**Task description**
Set down each line from the one containing "carried.location, carried.rotation_quaternion = m.translation, q" to the one containing "keys = carried.animation_data", inclusive, exactly as written and with nothing further.

Source records
· · ·

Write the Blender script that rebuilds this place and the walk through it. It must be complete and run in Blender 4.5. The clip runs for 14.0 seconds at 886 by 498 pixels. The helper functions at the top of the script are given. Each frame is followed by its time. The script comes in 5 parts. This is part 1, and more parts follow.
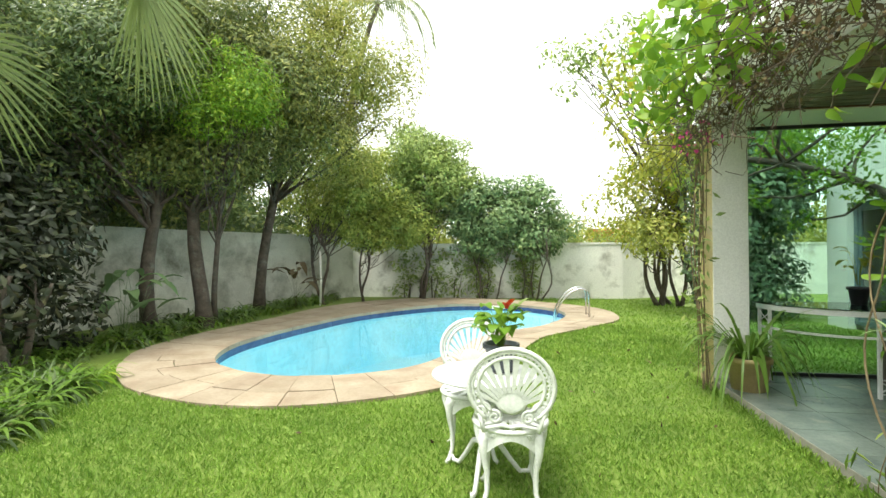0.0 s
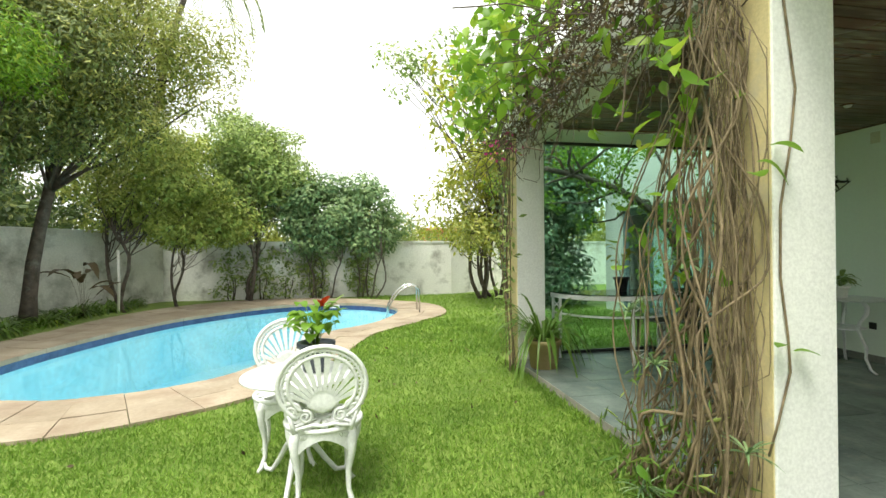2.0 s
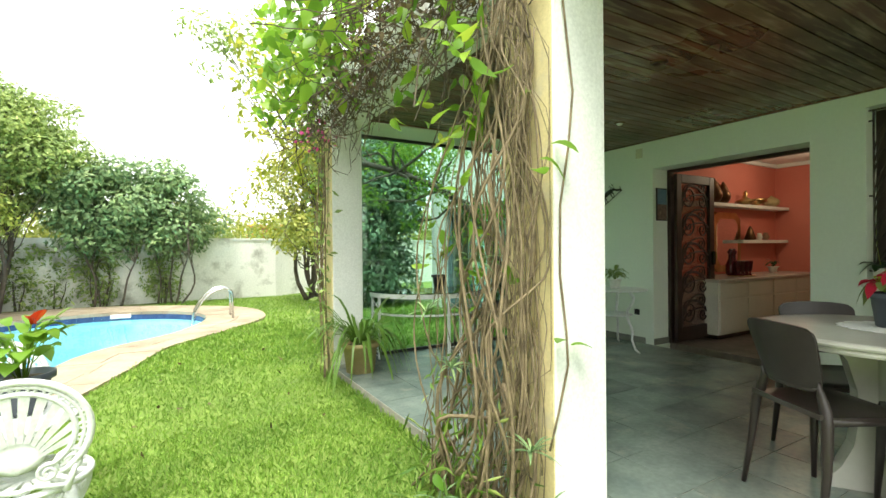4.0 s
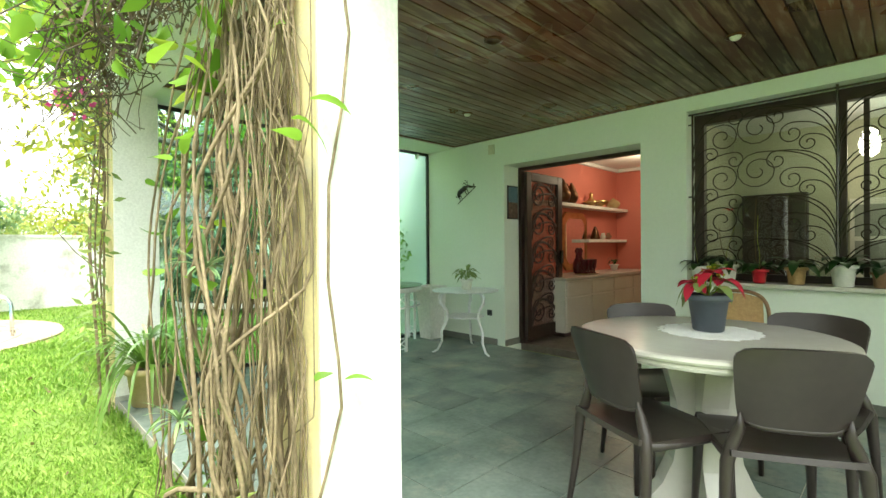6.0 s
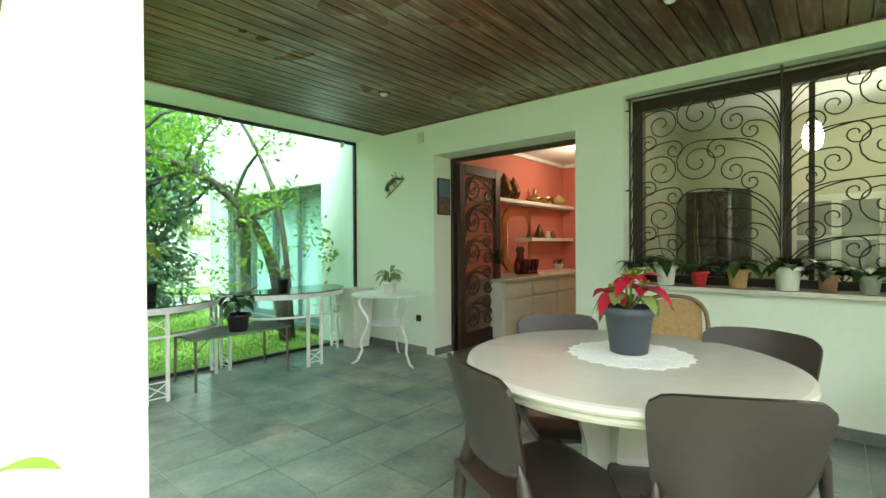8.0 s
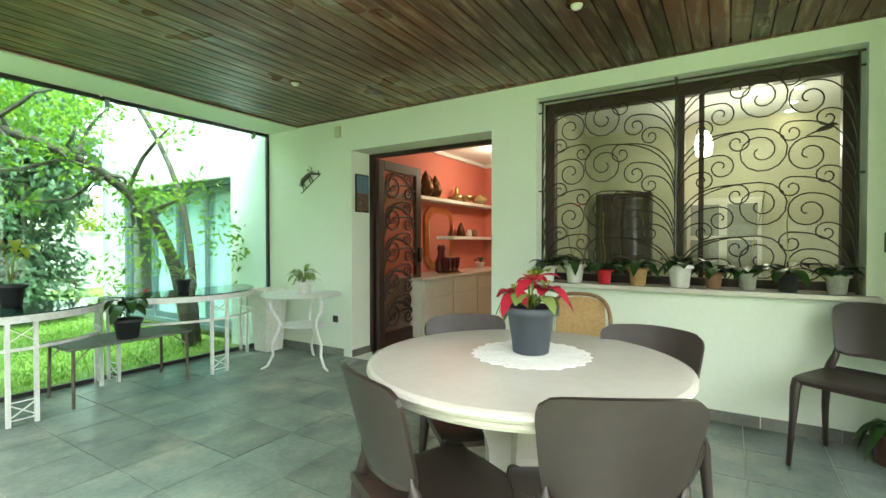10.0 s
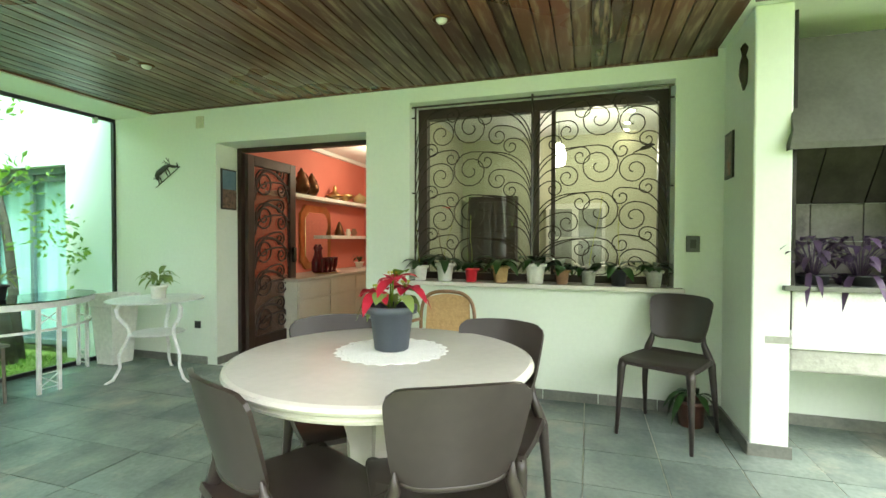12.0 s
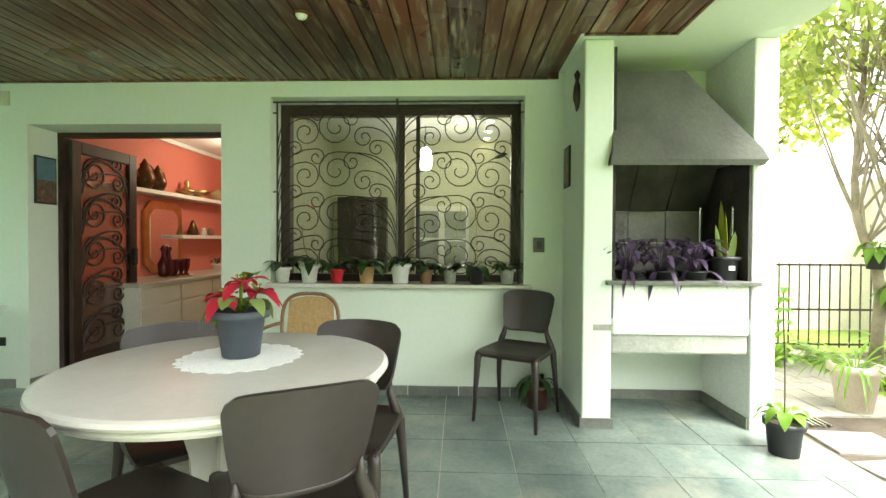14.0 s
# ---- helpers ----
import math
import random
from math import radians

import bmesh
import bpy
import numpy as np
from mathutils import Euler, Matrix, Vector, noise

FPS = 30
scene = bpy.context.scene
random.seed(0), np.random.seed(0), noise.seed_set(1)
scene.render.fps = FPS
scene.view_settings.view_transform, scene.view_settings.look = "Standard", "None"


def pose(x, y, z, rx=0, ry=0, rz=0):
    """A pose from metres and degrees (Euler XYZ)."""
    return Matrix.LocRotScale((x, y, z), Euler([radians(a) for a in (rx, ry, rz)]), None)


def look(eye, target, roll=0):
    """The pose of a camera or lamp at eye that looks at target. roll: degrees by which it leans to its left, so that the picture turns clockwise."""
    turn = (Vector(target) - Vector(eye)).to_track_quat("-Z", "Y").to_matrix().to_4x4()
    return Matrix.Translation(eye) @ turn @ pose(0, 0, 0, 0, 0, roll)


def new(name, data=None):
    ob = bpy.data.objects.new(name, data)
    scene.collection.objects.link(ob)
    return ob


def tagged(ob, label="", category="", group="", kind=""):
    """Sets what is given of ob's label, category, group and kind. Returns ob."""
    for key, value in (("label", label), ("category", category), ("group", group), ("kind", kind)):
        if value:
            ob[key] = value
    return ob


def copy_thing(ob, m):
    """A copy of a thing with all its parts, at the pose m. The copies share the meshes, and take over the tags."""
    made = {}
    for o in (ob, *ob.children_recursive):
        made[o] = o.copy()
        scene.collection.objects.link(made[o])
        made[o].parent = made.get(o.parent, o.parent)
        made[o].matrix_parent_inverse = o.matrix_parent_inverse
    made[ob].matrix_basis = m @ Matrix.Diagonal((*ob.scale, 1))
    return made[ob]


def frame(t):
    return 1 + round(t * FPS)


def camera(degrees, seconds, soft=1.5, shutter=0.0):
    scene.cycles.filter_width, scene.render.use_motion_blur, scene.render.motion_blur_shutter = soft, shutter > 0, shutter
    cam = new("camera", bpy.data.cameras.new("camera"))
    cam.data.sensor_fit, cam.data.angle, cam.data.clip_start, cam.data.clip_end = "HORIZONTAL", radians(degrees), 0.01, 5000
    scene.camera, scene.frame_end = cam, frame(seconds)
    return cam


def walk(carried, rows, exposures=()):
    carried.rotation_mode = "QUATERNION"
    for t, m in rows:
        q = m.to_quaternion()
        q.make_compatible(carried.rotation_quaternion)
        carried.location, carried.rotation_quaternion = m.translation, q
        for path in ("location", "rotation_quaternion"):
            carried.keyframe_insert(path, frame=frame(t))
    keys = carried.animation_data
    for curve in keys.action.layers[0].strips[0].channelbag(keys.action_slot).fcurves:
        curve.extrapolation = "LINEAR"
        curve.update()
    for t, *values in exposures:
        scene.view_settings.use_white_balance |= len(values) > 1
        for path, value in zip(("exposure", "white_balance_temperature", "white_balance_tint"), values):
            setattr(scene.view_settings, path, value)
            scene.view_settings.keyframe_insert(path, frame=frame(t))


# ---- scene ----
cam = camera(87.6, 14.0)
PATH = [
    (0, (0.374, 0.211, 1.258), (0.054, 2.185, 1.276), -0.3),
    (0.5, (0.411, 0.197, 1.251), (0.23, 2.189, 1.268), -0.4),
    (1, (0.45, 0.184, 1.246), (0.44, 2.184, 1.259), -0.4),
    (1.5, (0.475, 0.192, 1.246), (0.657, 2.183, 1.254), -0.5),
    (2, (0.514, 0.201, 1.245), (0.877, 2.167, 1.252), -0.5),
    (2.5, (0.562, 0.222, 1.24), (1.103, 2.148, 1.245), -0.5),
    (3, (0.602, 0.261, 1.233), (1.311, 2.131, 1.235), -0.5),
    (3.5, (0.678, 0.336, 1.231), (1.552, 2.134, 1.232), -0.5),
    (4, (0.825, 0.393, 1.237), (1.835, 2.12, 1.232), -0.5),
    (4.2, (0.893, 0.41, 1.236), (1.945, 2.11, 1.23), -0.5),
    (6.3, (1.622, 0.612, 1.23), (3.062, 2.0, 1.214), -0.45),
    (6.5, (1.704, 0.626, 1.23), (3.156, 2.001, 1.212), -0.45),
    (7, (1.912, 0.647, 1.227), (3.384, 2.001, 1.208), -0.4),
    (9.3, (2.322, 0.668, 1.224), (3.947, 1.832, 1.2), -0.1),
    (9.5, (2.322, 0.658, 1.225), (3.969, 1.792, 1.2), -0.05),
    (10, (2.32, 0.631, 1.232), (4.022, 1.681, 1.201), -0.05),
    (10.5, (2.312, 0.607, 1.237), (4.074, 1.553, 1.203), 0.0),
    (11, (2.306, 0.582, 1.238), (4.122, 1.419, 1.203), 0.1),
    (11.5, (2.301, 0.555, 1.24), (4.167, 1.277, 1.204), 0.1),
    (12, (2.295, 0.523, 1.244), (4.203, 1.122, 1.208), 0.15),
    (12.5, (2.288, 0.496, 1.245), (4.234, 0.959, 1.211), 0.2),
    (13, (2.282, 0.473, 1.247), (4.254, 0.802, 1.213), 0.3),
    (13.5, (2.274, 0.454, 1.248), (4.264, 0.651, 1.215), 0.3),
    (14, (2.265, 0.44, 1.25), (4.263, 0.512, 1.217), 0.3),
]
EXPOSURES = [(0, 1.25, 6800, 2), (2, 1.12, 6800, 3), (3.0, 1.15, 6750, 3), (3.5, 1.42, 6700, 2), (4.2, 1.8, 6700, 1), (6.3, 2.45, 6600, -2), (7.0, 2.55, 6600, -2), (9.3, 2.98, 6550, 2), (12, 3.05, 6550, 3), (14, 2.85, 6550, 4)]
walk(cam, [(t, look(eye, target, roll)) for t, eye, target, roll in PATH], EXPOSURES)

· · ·

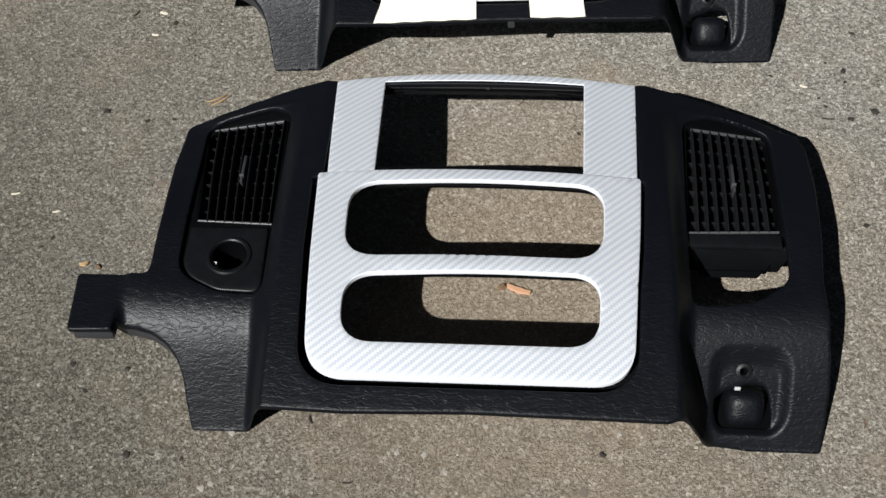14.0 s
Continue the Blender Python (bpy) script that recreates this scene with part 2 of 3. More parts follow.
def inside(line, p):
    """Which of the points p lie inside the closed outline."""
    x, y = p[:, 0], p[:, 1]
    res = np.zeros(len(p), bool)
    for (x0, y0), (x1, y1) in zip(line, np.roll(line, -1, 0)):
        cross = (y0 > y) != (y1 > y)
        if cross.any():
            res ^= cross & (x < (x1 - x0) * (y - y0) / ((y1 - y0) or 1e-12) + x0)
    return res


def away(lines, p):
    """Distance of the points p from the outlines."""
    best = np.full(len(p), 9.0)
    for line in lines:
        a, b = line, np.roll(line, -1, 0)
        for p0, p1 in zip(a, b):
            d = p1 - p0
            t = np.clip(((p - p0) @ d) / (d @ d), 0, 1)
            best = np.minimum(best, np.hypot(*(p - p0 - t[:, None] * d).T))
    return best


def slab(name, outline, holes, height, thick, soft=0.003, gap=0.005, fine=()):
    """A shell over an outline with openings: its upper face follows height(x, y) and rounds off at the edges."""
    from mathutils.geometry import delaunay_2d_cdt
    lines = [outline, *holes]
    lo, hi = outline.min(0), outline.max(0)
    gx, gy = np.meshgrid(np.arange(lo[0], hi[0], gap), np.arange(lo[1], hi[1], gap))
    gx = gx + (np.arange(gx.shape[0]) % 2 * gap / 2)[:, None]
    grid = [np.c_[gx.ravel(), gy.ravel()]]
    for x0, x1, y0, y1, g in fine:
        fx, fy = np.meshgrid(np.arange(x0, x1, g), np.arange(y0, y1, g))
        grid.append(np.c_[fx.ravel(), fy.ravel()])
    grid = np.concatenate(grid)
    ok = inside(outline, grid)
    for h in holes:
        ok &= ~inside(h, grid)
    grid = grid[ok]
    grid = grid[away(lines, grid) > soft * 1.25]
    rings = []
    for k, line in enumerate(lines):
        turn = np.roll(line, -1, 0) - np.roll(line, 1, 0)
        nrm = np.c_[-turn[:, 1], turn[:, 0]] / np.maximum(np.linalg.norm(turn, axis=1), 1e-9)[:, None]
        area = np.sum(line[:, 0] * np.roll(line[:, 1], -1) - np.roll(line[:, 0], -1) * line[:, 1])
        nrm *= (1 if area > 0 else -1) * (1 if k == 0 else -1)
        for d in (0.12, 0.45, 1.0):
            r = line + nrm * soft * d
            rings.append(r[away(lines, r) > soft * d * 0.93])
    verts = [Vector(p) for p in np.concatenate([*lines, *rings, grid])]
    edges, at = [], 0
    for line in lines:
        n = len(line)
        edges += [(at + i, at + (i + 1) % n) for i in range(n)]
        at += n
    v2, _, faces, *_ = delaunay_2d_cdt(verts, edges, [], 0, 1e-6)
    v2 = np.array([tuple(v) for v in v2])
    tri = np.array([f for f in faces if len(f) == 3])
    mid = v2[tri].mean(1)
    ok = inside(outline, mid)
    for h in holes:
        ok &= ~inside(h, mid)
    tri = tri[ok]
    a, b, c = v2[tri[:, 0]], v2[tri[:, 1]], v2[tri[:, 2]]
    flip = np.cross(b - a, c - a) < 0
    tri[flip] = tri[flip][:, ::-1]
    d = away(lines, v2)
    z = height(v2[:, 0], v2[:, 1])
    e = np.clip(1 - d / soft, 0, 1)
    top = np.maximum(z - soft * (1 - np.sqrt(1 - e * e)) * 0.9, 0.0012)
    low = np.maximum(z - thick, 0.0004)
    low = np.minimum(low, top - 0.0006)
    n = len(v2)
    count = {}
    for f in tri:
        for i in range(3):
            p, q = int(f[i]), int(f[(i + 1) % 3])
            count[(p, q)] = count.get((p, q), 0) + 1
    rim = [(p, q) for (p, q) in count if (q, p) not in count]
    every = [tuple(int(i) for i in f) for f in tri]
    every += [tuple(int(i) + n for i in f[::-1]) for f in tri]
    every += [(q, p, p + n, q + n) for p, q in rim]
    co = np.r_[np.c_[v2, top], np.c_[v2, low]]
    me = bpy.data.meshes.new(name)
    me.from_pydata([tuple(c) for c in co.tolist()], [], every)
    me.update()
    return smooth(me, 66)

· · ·

**Problem solution**
        carried.location, carried.rotation_quaternion = m.translation, q
        for path in ("location", "rotation_quaternion"):
            carried.keyframe_insert(path, frame=frame(t))
    keys = carried.animation_data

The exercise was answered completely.